Wir sind angetreten, um an der Stelle Respekt zu zollen, diese Geschichte in der Bildungspolitik auch stärker zu verankern und diesen Gedenktag stärker in den Vordergrund zu rücken.
Das, was Sie heute daraus machen, gerade mit Ihren letzten Absätzen, ist eine reine Politisierung, weil Sie sich letztendlich als Vertretung dieser Menschen darstellen wollen.
Sie instrumentalisieren dieses Thema für Ihrer eigenen Zwecke. Das war nicht Sinn des Antrags. Das war nicht Sinn unserer Initiative.
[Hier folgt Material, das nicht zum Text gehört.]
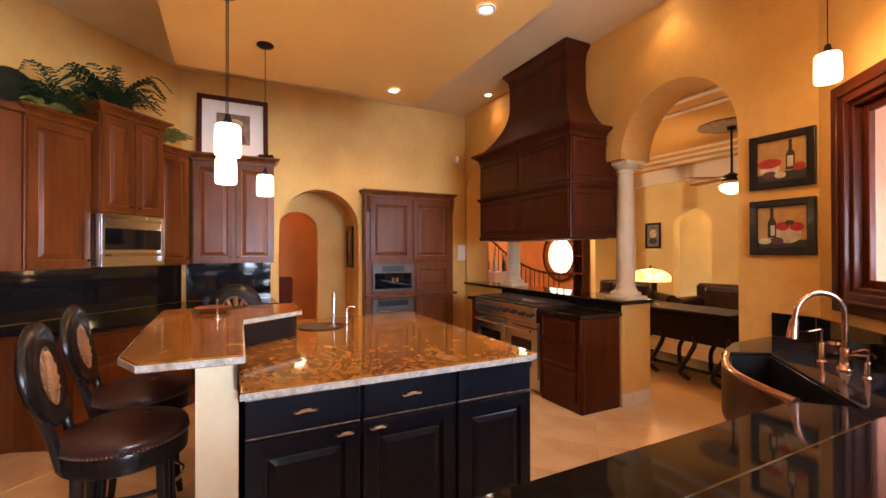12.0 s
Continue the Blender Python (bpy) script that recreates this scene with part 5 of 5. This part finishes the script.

Deshalb ist die Zielrichtung, die Sie zum Schluss hier vorgetragen haben, schlicht und ergreifend falsch. Es geht um diese Menschen und die Leistung der Menschen. Diese gilt es zu würdigen, meine Damen und Herren.
(Beifall der CDU, der SPD, der FDP und des BÜNDNIS 90/DIE GRÜNEN – Abg. Martin Louis Schmidt, AfD, meldet sich zu einer Kurzintervention)
Herr Kollege Schmidt, Sie können jetzt keine weitere Kurzintervention vornehmen. Sie können erwidern.
(Abg. Benedikt Oster, SPD: Die Geschäftsordnung kann man – downloaden! – Abg. Dr. Adolf Weiland, CDU: Es muss aber irgendwo hinkommen!)